The position announcement was finalized in November, expressing specific qualities that UK’s new leader would ideally possess, such as leadership and management skills, a history of scholarly achievement, and effective communication abilities.

The announcement also mentions UK’s goal to become a Top 20 public research institution by 2020.

“I think the committee needs to focus on an individual who has clearly demonstrated that they understand the complexities of a large organization with multiple missions … and has demonstrated an expertise in balancing the many components within the organization, such as academics, athletics and health care,” University Senate Council Chair Hollie Swanson, one of the three faculty members on the search committee, said in an e-mail to the Kernel.

“Given the challenges currently facing higher education, it is also critical that the individual has integrity, a commitment to the ideals of higher education and a vision for a brighter future,” Swanson said. She also stressed the importance of experience with shared governance in a new leader.

“The search committee to this point has not had a lot to do,” Brockman said.

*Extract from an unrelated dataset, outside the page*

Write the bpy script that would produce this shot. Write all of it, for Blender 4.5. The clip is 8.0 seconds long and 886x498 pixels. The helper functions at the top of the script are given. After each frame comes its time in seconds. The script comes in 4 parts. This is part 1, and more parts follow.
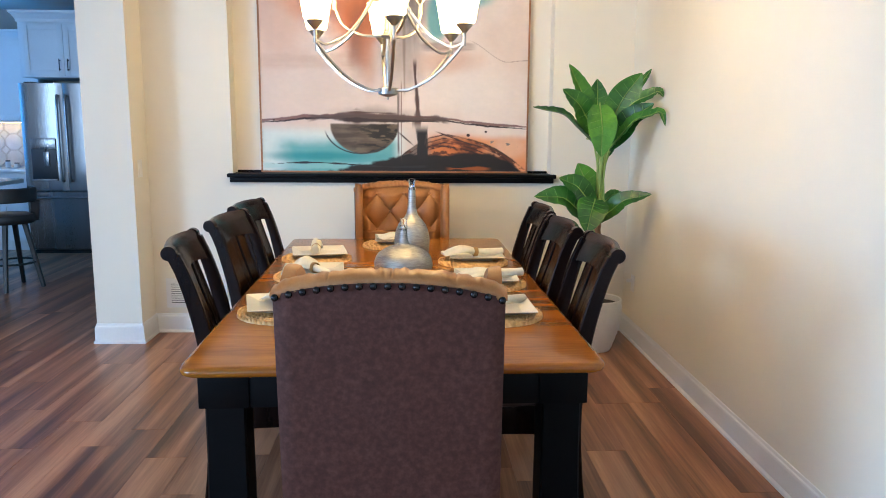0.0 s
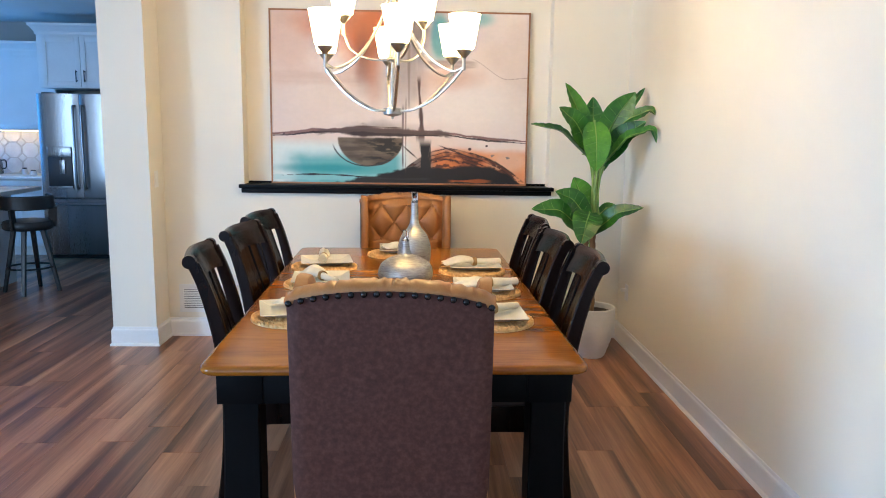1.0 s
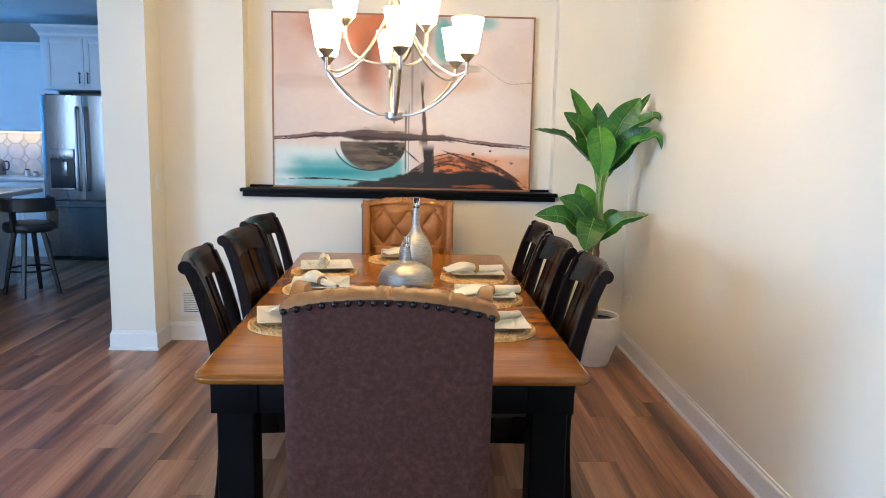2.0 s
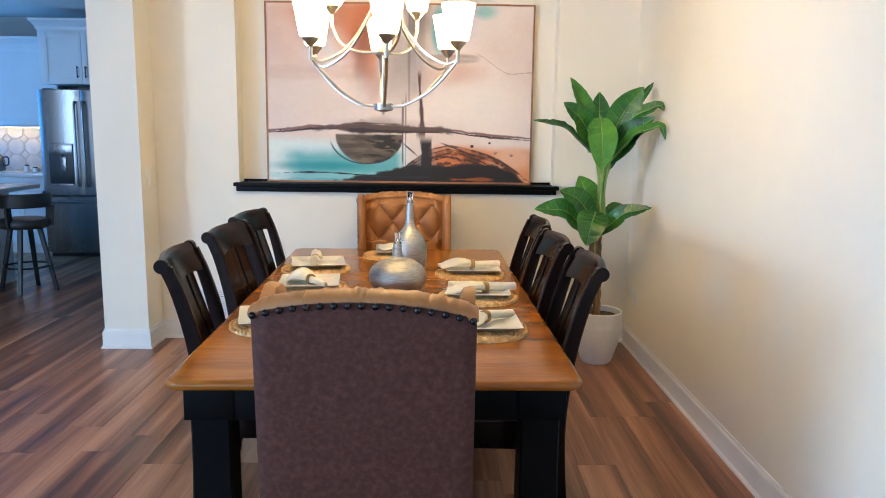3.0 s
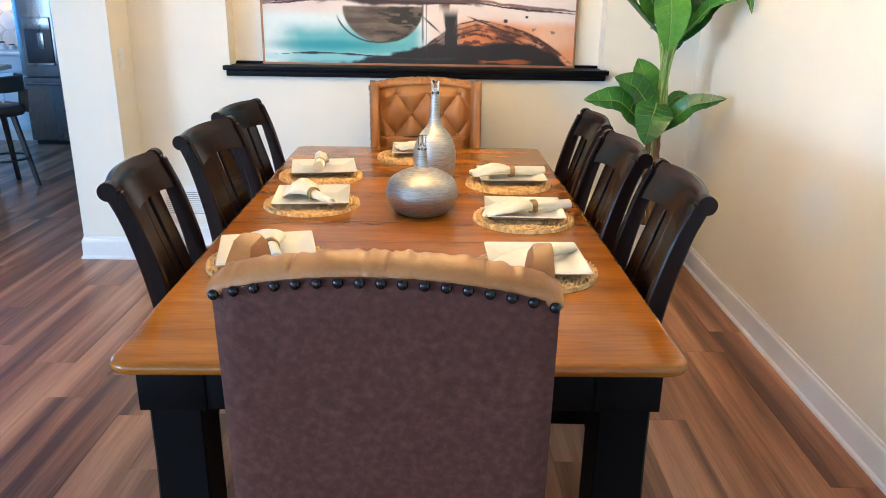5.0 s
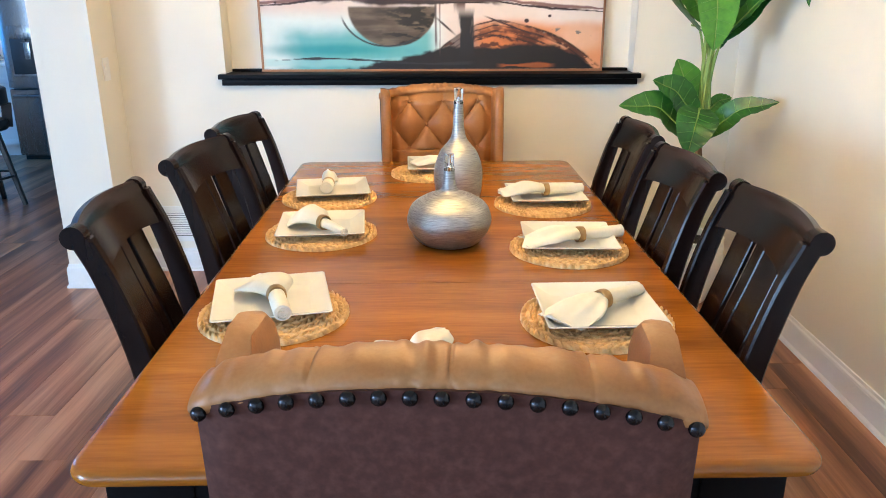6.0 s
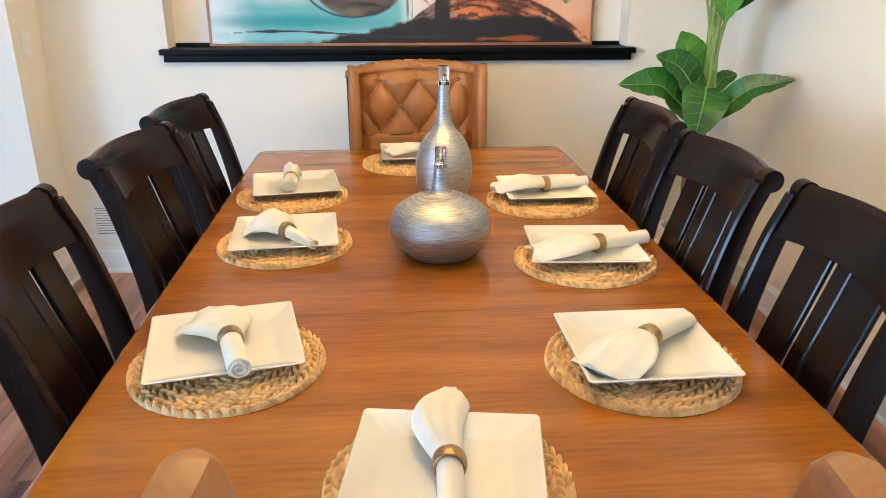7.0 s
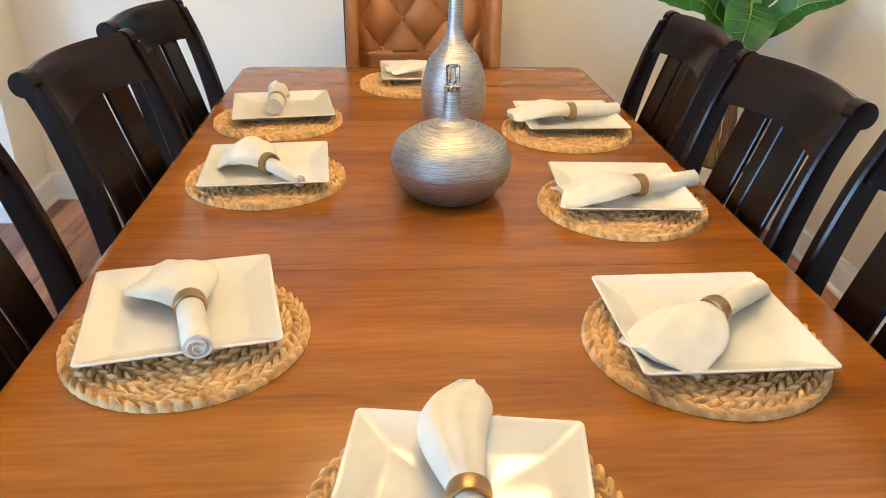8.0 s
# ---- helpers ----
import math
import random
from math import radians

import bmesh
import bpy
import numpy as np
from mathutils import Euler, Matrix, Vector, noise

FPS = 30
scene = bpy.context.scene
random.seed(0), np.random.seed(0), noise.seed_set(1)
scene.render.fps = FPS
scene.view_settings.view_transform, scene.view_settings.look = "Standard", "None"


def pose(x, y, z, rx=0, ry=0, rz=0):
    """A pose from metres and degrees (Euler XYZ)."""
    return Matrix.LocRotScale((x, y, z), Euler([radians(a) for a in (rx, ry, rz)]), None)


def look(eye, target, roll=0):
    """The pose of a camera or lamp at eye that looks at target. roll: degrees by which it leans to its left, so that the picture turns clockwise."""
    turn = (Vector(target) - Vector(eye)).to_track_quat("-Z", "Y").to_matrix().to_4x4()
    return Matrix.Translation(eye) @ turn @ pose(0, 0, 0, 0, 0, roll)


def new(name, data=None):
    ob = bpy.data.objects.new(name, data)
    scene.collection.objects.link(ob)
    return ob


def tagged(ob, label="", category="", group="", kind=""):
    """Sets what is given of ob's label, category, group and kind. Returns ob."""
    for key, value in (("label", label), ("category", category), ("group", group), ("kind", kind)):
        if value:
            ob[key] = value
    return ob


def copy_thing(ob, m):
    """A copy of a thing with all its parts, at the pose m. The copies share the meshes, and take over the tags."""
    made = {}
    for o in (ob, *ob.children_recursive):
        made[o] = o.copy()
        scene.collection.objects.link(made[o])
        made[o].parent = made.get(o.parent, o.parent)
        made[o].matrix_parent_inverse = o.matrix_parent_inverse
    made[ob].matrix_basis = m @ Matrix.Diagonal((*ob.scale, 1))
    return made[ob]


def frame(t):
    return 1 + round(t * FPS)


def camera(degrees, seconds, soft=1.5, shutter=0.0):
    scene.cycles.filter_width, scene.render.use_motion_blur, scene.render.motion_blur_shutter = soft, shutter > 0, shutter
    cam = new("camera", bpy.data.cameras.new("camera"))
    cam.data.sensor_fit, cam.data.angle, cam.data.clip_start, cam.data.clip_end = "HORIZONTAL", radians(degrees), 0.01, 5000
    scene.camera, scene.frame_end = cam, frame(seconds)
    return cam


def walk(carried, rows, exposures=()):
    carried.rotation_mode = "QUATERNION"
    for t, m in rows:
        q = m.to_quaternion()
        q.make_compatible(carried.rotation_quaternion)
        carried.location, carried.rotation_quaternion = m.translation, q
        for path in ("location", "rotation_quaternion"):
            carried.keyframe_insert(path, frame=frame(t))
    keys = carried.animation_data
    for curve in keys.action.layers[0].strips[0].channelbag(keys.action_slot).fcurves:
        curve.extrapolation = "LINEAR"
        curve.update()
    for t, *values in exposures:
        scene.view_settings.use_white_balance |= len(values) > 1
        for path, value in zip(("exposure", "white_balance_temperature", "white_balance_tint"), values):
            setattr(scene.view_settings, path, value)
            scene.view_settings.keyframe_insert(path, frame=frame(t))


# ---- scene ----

Most of the work so far has been in the hands of the Greenwood/Asher.

However, when the committee meets after holding its Jan. 28 community forums, there will be much more to talk about.

“I believe Jan. 28 will be really when the meat and potatoes begins — when the hard work begins — for the search committee,” Brockman said.

He hopes the forums will provide the committee with certain characteristics to look for in the candidates and help narrow down the list of potentials from hundreds of names to just a few.

Brockman expects search committee meetings to be frequent after Friday, since the tentative deadline for a final decision is set for May 1. He called the deadline “very ambitious.”

An increasingly talked-about issue regarding the search is the matter of confidentiality for any potential candidates.

Some of the best candidates currently have secure jobs, and revealing that they are interested in a new position could threaten those jobs.

“Many candidates will simply not become candidates if this is not held in strict confidence,” Brockman said.

He acknowledged the difficulty in honoring openness and transparency if the UK community can know only the finalist chosen to be the next president, but he knows that many candidates may refuse to advance in the search process if they must reveal themselves publicly.

Brockman hopes that the search committee will discuss confidentiality at its Jan. 28 meeting and give a recommendation to the board of trustees, whose next meeting is on Feb 22. It is ultimately up to the board to decide whether or not candidates’ identities will be kept confidential or not.

“An ideal process is one that would embrace as much transparency as possible such that the faculty, staff and students can be ensured that the best possible candidate has been chosen as the next University of Kentucky president,” Swanson said.
Brockman has challenged the search committee to give the board of trustees an unordered list of three to five candidates by mid-April.

The cost of hiring the search firm is approximately $100,000, Brockman said, not including travel, legal and other expenses. As of now, he estimates the total cost of the presidential search to be between $150,000 and $200,000.